The Pentagon Spent Billions Fighting the War on Drugs Without Even Asking for a Plan
For more than 30 years the Pentagon has given money to the states to fight the War on Drugs. Typically, the states submit a plan to the military and the military cuts them a check after it approves the plan. But according to the Government Accountability Office, an independent government watchdog agency, the Pentagon has been handing out cash without seeing a plan for ten years.
"Since 1989, Congress has provided billions of dollars to the Department of Defense to fund the National Guard's participation in domestic drug interdiction and counterdrug activities," a new report from the GAO said. "Since at least 2009, DOD has provided funding to the states without first approving state plans for counterdrug activities, as required by statute."
Typically, the National Guard gives state and local policing agencies directions on how to plan counter-narcotics efforts.
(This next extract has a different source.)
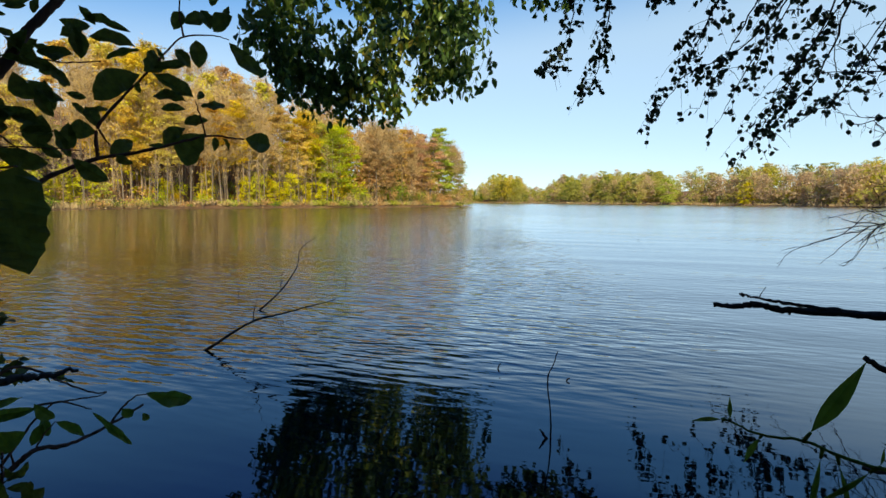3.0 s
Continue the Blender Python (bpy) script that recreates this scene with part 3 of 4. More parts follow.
# ---------------------------------------------------------------- overhanging canopy
def overhanging_tree():
    r, q = random.Random(81), np.random.RandomState(81)
    e = thing("overhanging_tree", (-13.0, -1.0, 0.3), "green broad-leaved tree hanging dense drooping foliage over the lake", "tree")
    o = Vector(e.location)
    wood, crown, lit = Geo(), Geo(), Geo()

    def L(*p):
        return [Vector(a) - o for a in p]
    tube(wood, curve_points(L((-13, -1, -0.2), (-12.6, 0, 4), (-11.5, 2, 8), (-10.5, 4, 11)), 4), 0.32, 0.18, 10)
    limbs = [((-12.3, 0.7, 5.5), (-11, 6, 8), (-8.5, 10.5, 8.2), (-5.5, 12.8, 7.6), (-3.2, 13.6, 6.6)), ((-11.5, 2, 8), (-8.5, 8, 10), (-4, 13, 10.3), (2, 15.2, 9.6)),
             ((-11.8, 1.5, 7), (-11, 7, 8.2), (-10, 10, 7.4)), ((-8.5, 10.5, 8.2), (-7.6, 11.6, 6.6), (-6.8, 12.2, 5.2)), ((-5.5, 12.8, 7.6), (-4.6, 13.1, 6.2), (-4.2, 13.2, 5.0))]
    for k, l in enumerate(limbs):
        tube(wood, curve_points(L(*l), 6, 0.03, r), (0.14, 0.15, 0.1, 0.05, 0.05)[k], 0.02, 6)
    # drooping sprays: the hanging curtain first, the high crown after it
    low = [(-7.7, 11.2, 4.9), (-7.5, 11.4, 4.2), (-7.1, 11.7, 3.65), (-5.9, 12.5, 3.4), (-5.0, 12.9, 3.62), (-3.9, 13.2, 4.08), (-2.75, 13.5, 4.25)]
    sprays = []
    for k in range(285):
        f = r.random() * 5.999
        i = int(f)
        a, b = Vector(low[i]), Vector(low[i + 1])
        p = a.lerp(b, f - i) + Vector((r.gauss(0, 0.12), r.gauss(0, 0.45), 0))
        p.z += abs(r.gauss(0, 1.0)) if k % 4 else abs(r.gauss(0, 0.1))
        p.z += (1.6 * r.random() if k % 3 == 0 else 0)
        sprays.append((p, r.uniform(0.6, 1.3), 13, 0.25))
    for k in range(800):
        az = radians(r.uniform(-50, 22))
        d = r.uniform(14.6, 17.5)
        edge = (6.3 if -35.5 < math.degrees(az) < -16 else 8.2) + 0.5 * math.sin(az * 9) + 0.4 * math.sin(az * 23 + 1)
        sprays.append((Vector((0.56 + d * math.sin(az), 0.2 + d * math.cos(az), edge + 3.6 * r.random() ** 1.3)), r.uniform(0.6, 1.2), 20, 0.28))
    for p, length, count, size in sprays:
        p = p - o
        side = Vector((r.gauss(0, 0.4), r.gauss(0, 0.4), 0))
        top = p + Vector((0, 0, length)) + side * 0.5
        mid = p.lerp(top, 0.55) + side * 0.3
        pts = curve_points([top, mid, p], 3)
        tube(wood, pts, 0.008, 0.003, 3)
        t = q.uniform(0.0, 1.05, count)
        base = np.array([tuple(pts[min(len(pts) - 1, int(a * (len(pts) - 1)))]) for a in t]) + q.normal(0, 0.07, (count, 3))
        d = q.normal(0, 0.5, (count, 3)) + np.array([0, 0, -0.85])
        w = p + o
        # half the sprays in this patch get the painted sunlit colour
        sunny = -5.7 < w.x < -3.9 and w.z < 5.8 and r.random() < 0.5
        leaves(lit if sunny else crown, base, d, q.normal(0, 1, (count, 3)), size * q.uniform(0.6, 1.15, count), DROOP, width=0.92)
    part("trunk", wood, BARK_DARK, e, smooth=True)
    part("crown", crown, CANOPY_LEAF, e)
    part("sunlit_leaves", lit, SUNLIT_LEAF, e, "leaves with sunlight painted in as a brighter yellow-green")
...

This makes the National Guard the agency facilitating communication between the states and the federal government. But the National Guard has apparently been sleeping on this duty for five years. "In 2014, the National Guard rescinded its guidance for states on how to operate and administer the program-and hasn't replaced it yet," the GAO said.
Because the Pentagon is cutting checks without following up, both the National Guard and the local agencies are using the cash to take anti-drug measures on their own. In an America where cannabis laws are rapidly changing, and opiate deaths are on the rise, some drug warriors are still seeking out pot busts and letting the harder stuff pass them by. As the GAO report put it, "[The Pentagon's] strategy is out of date and doesn't reflect current drug threats."
The GAO paints a picture of government agencies working at cross purposes, failing to communicate, and fighting very different battles. For example, the 2017 National Security Strategy, a White House-issued directive outlining what it sees as the important security threats, specifically mentioned the fight against global opiate trafficking. Yet the Pentagon's Counternarcotics and Global Threats Strategy "does not address the domestic [opiate] epidemic," the GAO found. Or take the 2016 National Southwest Border Counternarcotics Strategy, which "states that the increased role of Mexican heroin manufacturers and traffickers is altering previously established trafficking patterns," the GAO said. "While the Counternarcotics and Global Threats Strategy considers the illicit trafficking of cocaine from the Southwest border, it does not consider changes in the heroin threat."
According to the GAO, the National Guard's Counterdrug program "was originally conceived as a reconnaissance support mission largely focused on marijuana eradication efforts." Though despite opiate trafficking being the current threat, local cops still go for big weed busts. Police in Pawhuska, Oklahoma, seized a truck and van full of 17,258 pounds of cannabis plants on January 16. The cops thought they'd scored the biggest such bust in state history and arrested the four men transporting the plants. According to the men's lawyers, the plants are industrial hemp-which is now federally legal. (The load was on its way from a hemp grower in Kentucky to a store in Colorado, and the buyer has the paperwork for the sale.) The men will remain detained while Oklahoma authorities wait to test to see if any of the innocuous plants reach the THC threshold considered dangerous by federal law.
Oklahoma, of course, is one of the many states that received Pentagon money to help fight the drug war. A war increasingly fought with an open budget, no plan, and no end in sight.